9- Mme Gesland, ou plutôt Mme Gélon, concierge du 45, rue de Courcelles.

à madame Émile Straus

Vendredi [28 avril 1905]1

Madame,

 

J’ai rencontré hier Jacques2 (depuis que vous êtes partie je n’ai pu sortir de chez moi que deux fois et j’ai eu la chance les deux fois de rencontrer Jacques chez Weber3).

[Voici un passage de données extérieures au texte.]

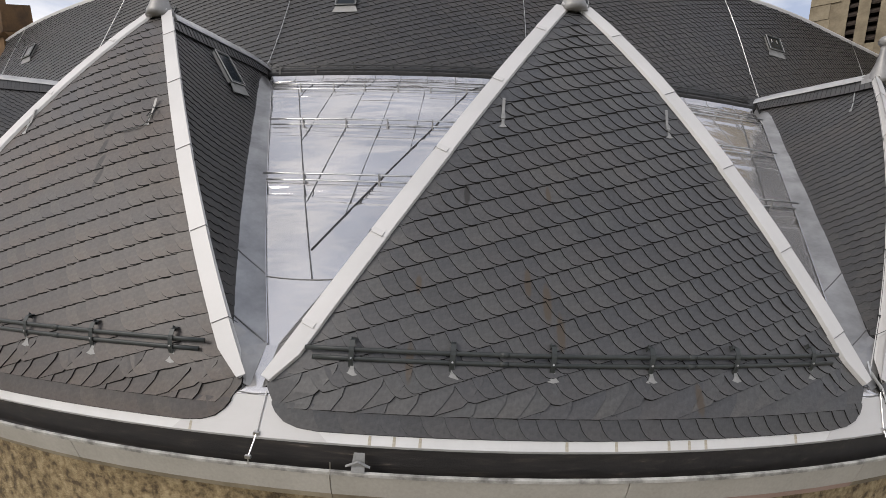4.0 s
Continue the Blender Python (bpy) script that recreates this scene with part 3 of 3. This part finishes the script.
def metal_valley(k):
    cx = (k + 0.5) * PITCH
    ob = thing("metal_valley", (cx, 0.4, metal_z(0.4)), "bright bare metal valley sheet with standing seams", "roof sheet", "metal valleys")
    rng = random.Random(500 + k)
    rows = []
    # buckles across the fall: below each rail, and crowded towards the top
    dents = [(rng.uniform(-0.9, 0.9) * metal_half(y), y - rng.uniform(0.10, 0.30), rng.uniform(0.25, 0.8), rng.uniform(0.022, 0.038), rng.uniform(-0.042, -0.018)) for y in (6.62, 5.06, 3.30) for _ in range(9)]
    dents += [(rng.uniform(-0.9, 0.9) * metal_half(y), y + rng.uniform(0.05, 0.30), rng.uniform(0.2, 0.6), rng.uniform(0.03, 0.05), rng.uniform(-0.026, 0.026)) for y in (6.62, 5.06) for _ in range(7)]
    dents += [(rng.uniform(-0.8, 0.8) * metal_half(y), y - rng.uniform(0.24, 0.55), rng.uniform(0.3, 0.8), rng.uniform(0.05, 0.09), rng.uniform(-0.018, 0.022)) for y in (6.62, 5.06, 3.30) for _ in range(6)]
    dents += [(rng.uniform(-1.9, 1.9), rng.uniform(6.75, 8.05), rng.uniform(0.15, 0.5), rng.uniform(0.028, 0.06), rng.uniform(-0.034, 0.028)) for _ in range(70)]
    dents += [(rng.uniform(-1.2, 1.2), rng.uniform(2.0, 6.5), rng.uniform(0.2, 0.6), rng.uniform(0.08, 0.16), rng.uniform(-0.010, 0.010)) for _ in range(22)]

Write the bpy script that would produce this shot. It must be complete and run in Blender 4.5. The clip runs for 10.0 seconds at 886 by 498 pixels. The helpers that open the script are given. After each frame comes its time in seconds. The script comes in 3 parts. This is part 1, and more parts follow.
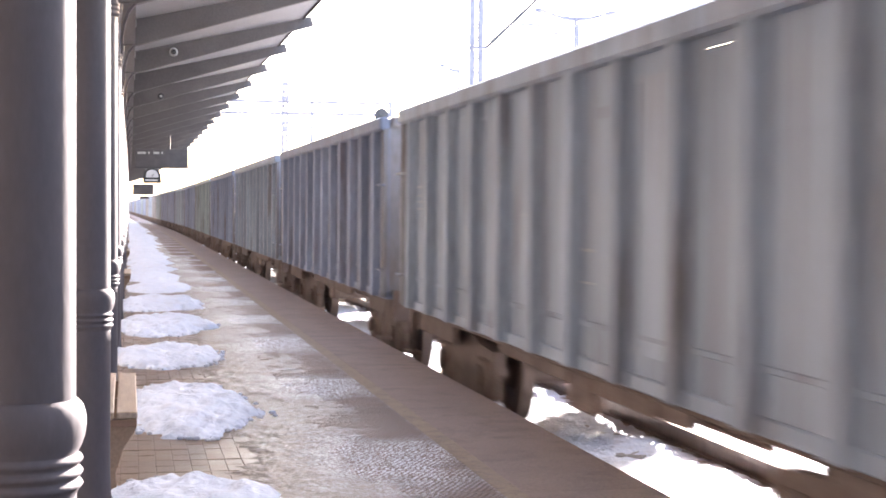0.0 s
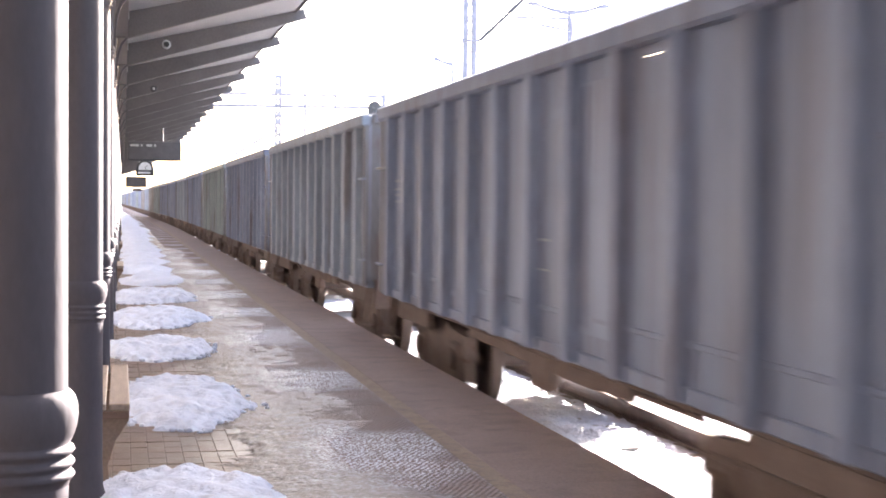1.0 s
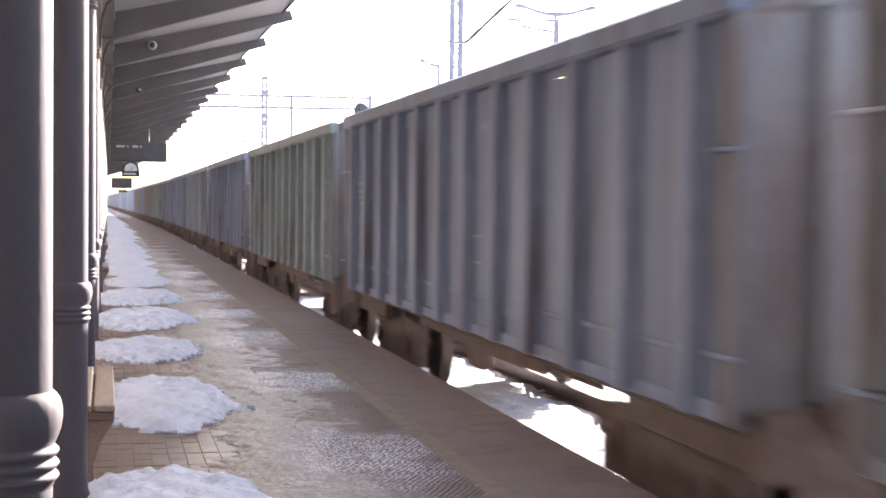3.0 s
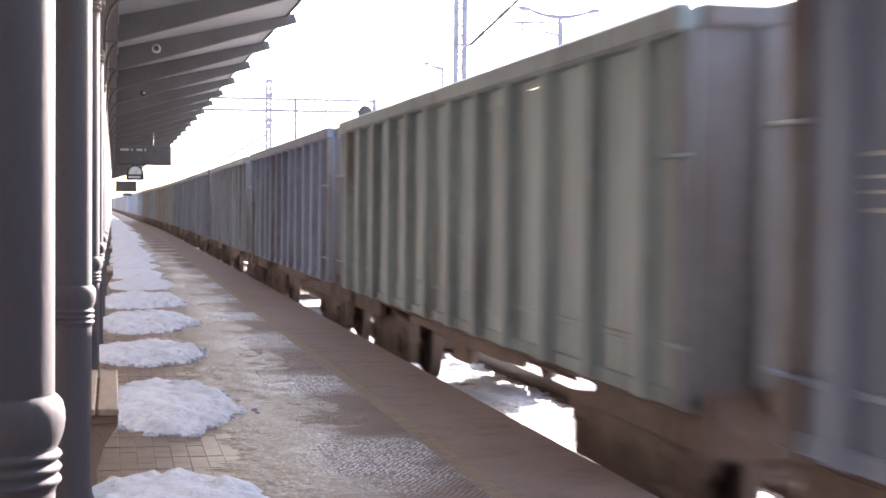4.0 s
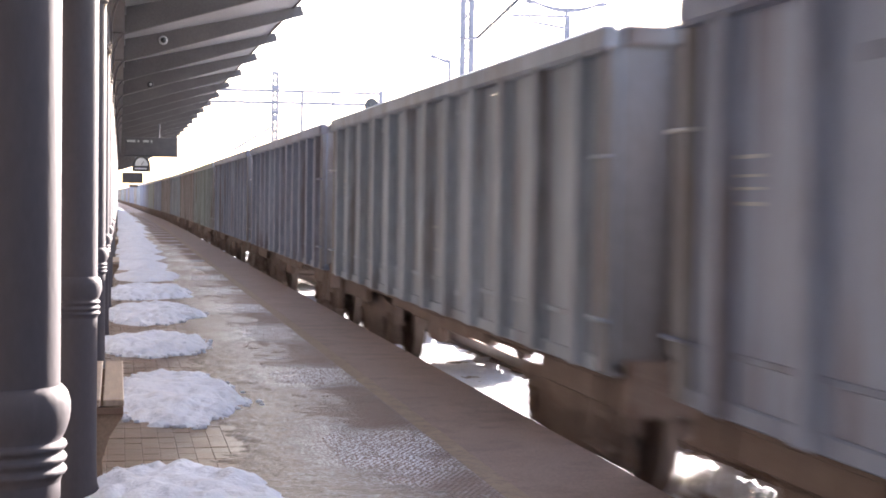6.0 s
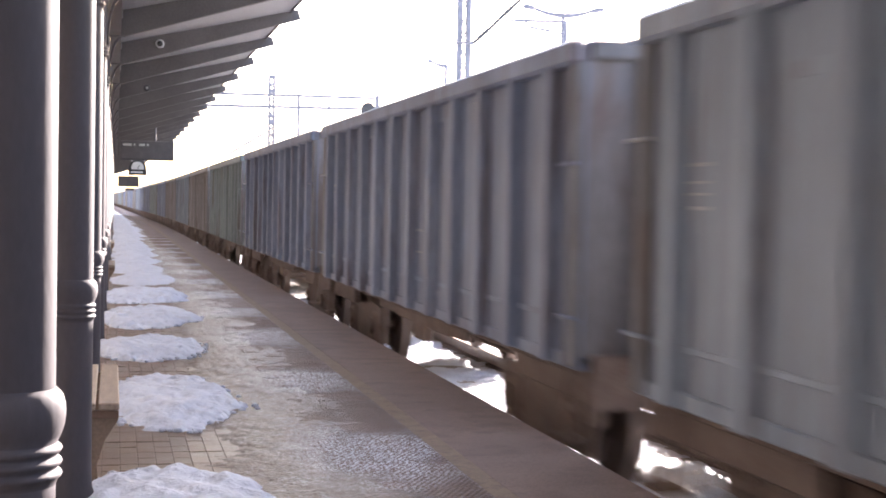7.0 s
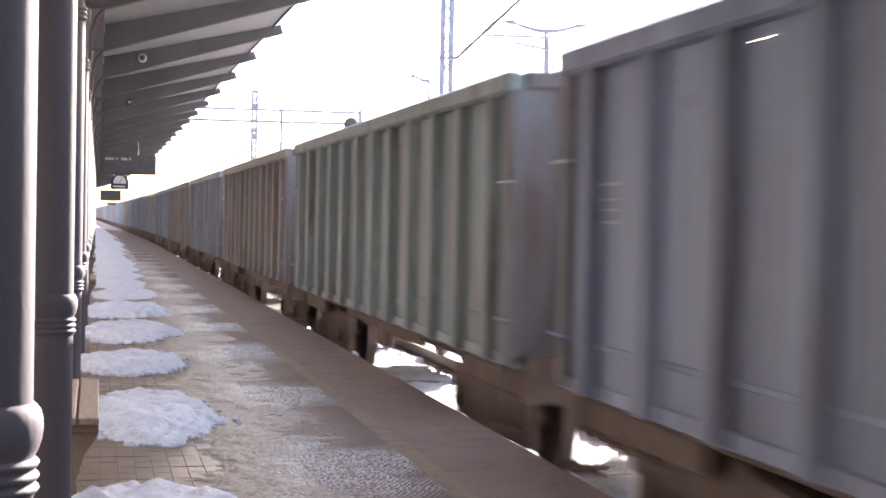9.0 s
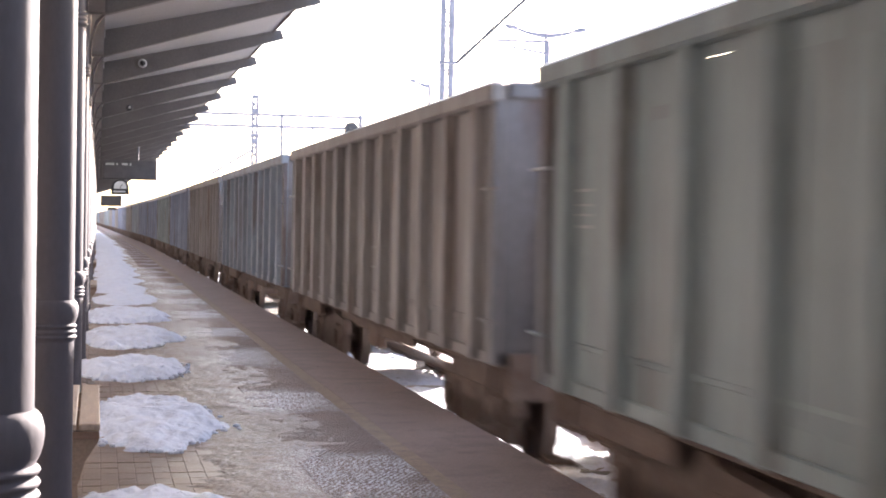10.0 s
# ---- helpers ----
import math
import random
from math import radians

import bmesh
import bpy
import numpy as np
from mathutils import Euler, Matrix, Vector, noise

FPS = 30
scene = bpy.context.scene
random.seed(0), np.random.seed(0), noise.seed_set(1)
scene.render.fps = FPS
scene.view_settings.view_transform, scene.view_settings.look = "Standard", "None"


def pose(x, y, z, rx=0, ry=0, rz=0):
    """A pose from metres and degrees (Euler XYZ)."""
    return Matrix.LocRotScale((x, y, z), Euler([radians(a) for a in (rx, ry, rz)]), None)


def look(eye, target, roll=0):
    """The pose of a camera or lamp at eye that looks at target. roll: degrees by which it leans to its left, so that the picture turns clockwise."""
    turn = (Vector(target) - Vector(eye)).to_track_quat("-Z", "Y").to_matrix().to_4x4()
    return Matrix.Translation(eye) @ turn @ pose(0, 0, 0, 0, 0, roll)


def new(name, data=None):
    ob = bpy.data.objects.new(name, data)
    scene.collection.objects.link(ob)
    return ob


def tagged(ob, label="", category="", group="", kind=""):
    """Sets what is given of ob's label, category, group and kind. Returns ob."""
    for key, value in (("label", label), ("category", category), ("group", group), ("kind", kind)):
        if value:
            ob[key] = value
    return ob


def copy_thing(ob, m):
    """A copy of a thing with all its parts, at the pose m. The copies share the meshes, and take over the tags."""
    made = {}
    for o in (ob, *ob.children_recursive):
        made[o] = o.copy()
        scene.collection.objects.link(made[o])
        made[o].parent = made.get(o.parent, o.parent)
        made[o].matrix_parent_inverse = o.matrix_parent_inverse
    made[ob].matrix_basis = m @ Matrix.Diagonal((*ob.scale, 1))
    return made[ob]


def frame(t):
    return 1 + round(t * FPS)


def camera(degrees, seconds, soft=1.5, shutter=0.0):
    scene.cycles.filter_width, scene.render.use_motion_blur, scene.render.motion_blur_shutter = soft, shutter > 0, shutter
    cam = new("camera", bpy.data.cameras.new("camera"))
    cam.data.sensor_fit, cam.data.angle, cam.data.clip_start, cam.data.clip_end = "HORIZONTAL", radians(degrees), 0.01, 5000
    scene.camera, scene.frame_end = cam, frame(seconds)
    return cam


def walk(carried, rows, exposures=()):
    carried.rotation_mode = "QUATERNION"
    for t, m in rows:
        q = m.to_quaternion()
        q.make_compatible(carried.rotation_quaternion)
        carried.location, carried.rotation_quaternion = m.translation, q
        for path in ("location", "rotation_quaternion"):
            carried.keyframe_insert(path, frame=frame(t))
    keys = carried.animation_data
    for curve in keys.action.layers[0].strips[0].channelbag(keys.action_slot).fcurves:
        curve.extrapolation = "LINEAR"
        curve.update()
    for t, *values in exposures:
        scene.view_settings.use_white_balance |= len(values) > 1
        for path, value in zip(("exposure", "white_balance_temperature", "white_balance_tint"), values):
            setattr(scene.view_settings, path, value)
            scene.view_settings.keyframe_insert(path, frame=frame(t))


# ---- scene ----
cam = camera(32.7, 10.0, soft=1.8, shutter=0.65)
PATH = [
    (0, (0.0, 0.0, 1.55), (0.409, 1.957, 1.497), 0.5),
    (0.5, (0.004, -0.024, 1.551), (0.418, 1.931, 1.496), 0.7),
    (1, (0.002, -0.017, 1.548), (0.42, 1.938, 1.486), 0.6),
    (1.5, (0.001, -0.021, 1.552), (0.426, 1.933, 1.498), 0.7),
    (2, (0.002, -0.015, 1.549), (0.435, 1.937, 1.492), 0.7),
    (2.5, (0.002, -0.021, 1.548), (0.438, 1.93, 1.487), 0.7),
    (4, (0.008, -0.004, 1.547), (0.438, 1.948, 1.491), 0.6),
    (4.5, (0.006, -0.012, 1.547), (0.428, 1.942, 1.49), 0.6),
    (5, (0.007, -0.002, 1.544), (0.431, 1.951, 1.483), 0.7),
    (5.5, (0.009, -0.02, 1.548), (0.432, 1.933, 1.482), 0.8),
    (7, (0.007, 0.002, 1.545), (0.435, 1.955, 1.486), 1.1),
    (7.5, (0.008, -0.019, 1.55), (0.443, 1.933, 1.502), 1.2),
    (8, (0.006, -0.022, 1.549), (0.452, 1.928, 1.518), 1.2),
    (8.5, (0.008, -0.028, 1.55), (0.443, 1.924, 1.513), 1.3),
    (9, (0.015, -0.01, 1.546), (0.465, 1.939, 1.507), 1.2),
    (9.5, (0.014, -0.012, 1.55), (0.457, 1.938, 1.507), 1.1),
    (10, (0.014, -0.008, 1.55), (0.463, 1.94, 1.517), 1.1),
]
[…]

Il m’a présenté à sa femme à qui je n’ai pas pu parler parce que j’avais déjà beaucoup d’asthme, mais je l’ai trouvée ravissante, et avec quelque chose de tellement sympathique et de tellement rare, distingué et supérieur, que j’ai pensé beaucoup à ses yeux. (Je pense que cela n’a rien qui puisse déplaire à Jacques !) Il m’a dit que si je voulais vous écrire un peu, il croyait que je le pouvais et que cela ne vous fatiguerait pas. Malgré cela, il m’a dit que vous étiez toujours fatiguée ce qui m’a beaucoup ennuyé. Comme je ne vois personne je ne peux vous « tenir au courant » de rien. J’ai tellement travaillé depuis deux mois, dans les moments de répit que me laissent mes crises, que je n’ai pu avoir de visites d’amis même chez moi. Il paraîtra un tout petit morceau de mon travail dans La Renaissance latine du 15 juin4. À ce moment-là vous serez revenue et si cela ne vous fatigue pas je vous le donnerai.